>> BEGIN SOURCE EXCERPT
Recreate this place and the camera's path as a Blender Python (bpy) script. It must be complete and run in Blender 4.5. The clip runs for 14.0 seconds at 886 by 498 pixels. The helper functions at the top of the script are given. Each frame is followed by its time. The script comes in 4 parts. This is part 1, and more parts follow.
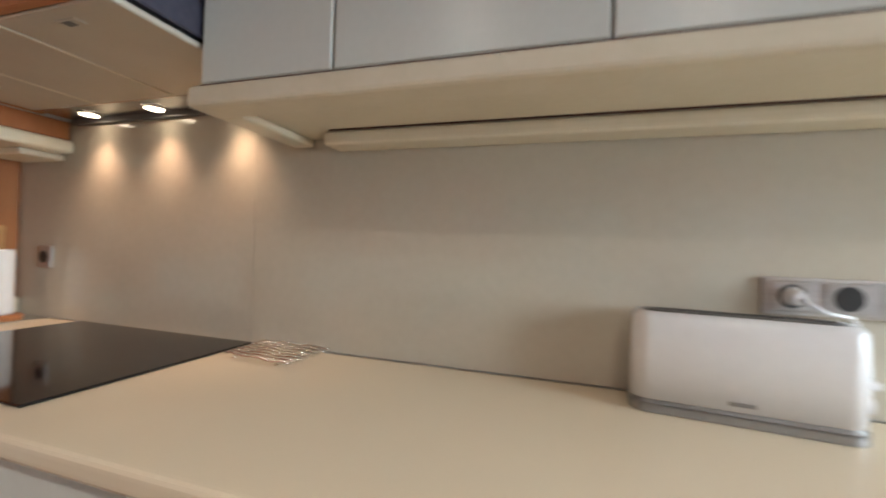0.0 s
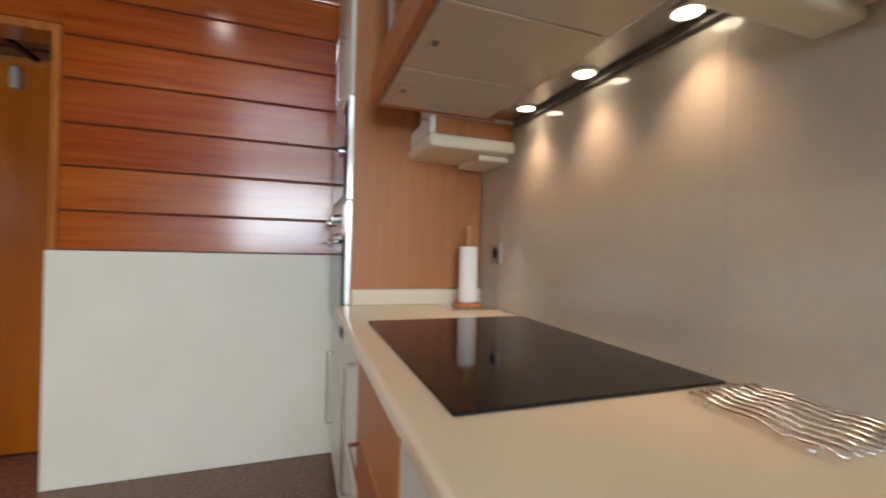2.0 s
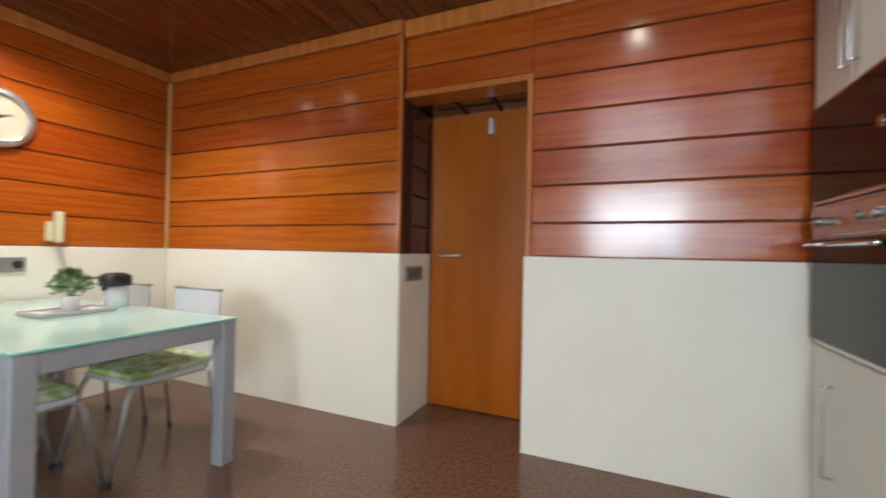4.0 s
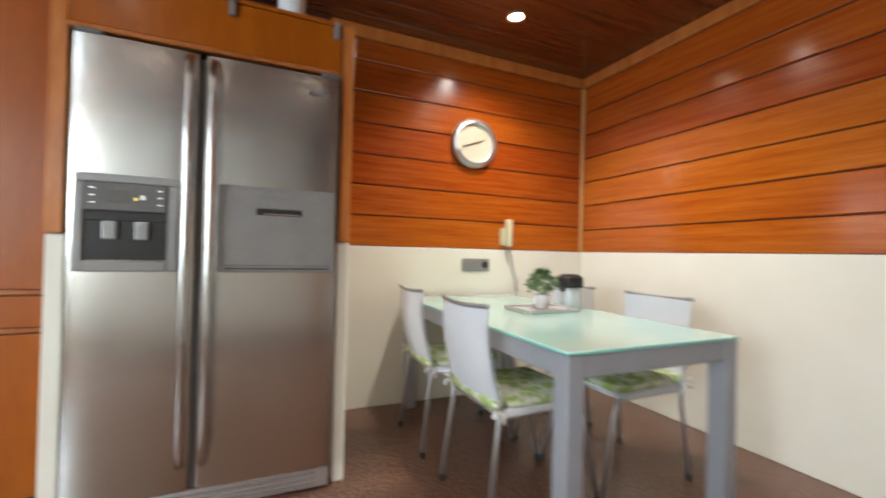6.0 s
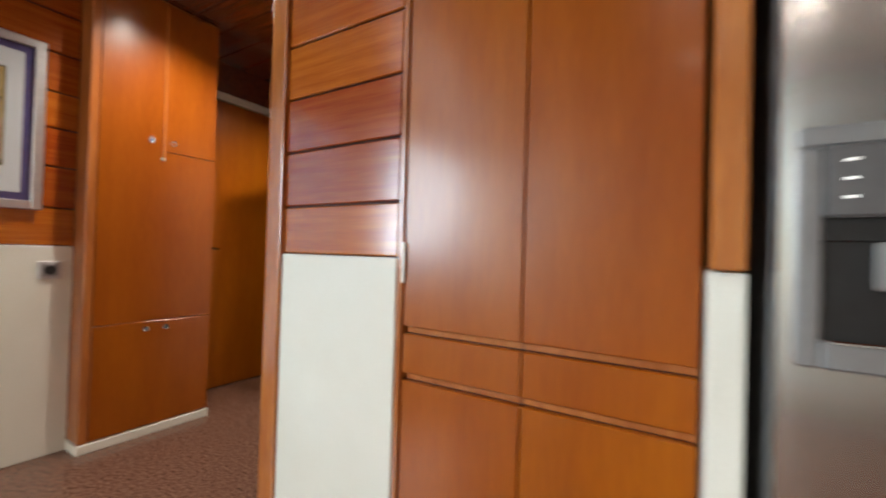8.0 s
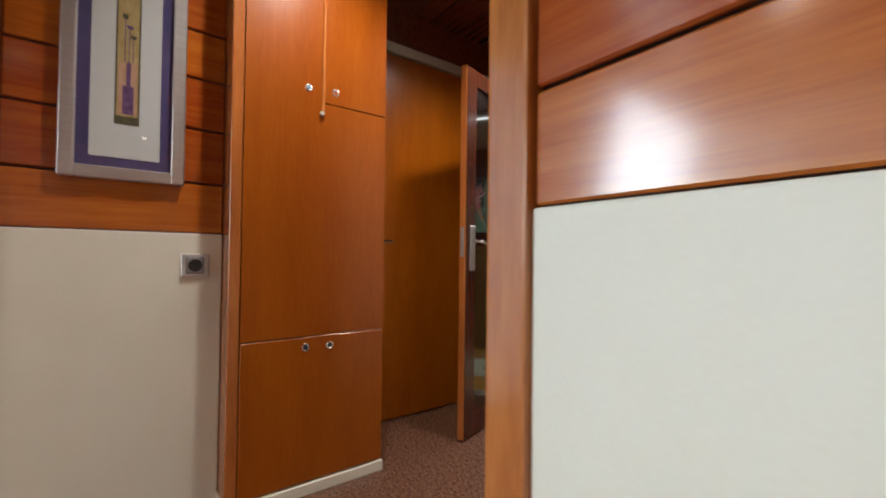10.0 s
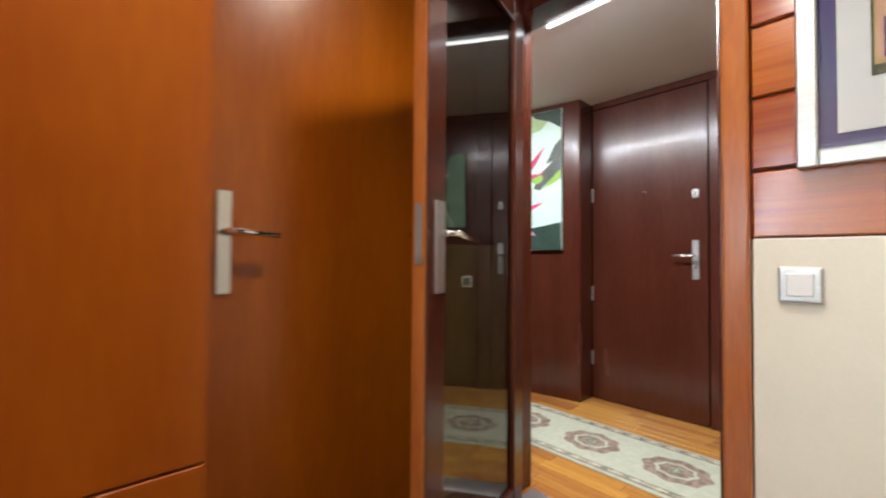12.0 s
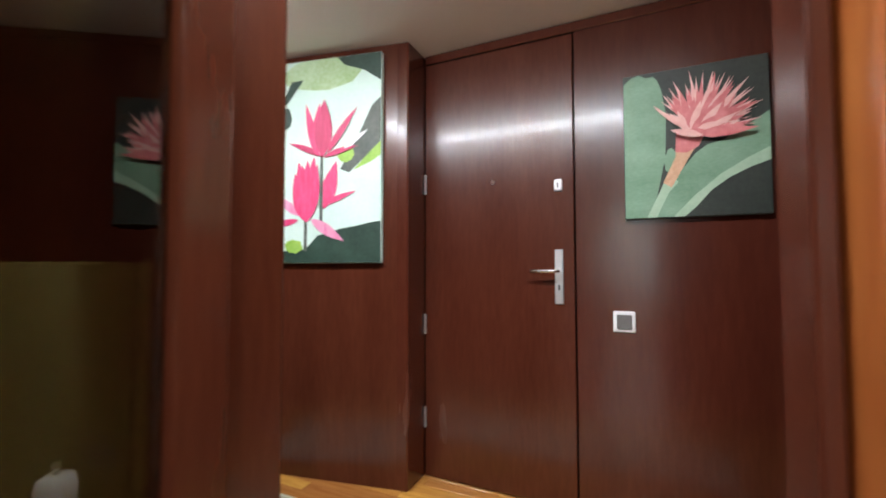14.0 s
>> END SOURCE EXCERPT
SHORT PROBLEM>
Set down all the data again exactly as above, pictures excluded.

SOLUTION TO THE PROBLEM>
Recreate this place and the camera's path as a Blender Python (bpy) script. It must be complete and run in Blender 4.5. The clip runs for 14.0 seconds at 886 by 498 pixels. The helper functions at the top of the script are given. Each frame is followed by its time. The script comes in 4 parts. This is part 1, and more parts follow.
0.0 s
2.0 s
4.0 s
6.0 s
8.0 s
10.0 s
12.0 s
14.0 s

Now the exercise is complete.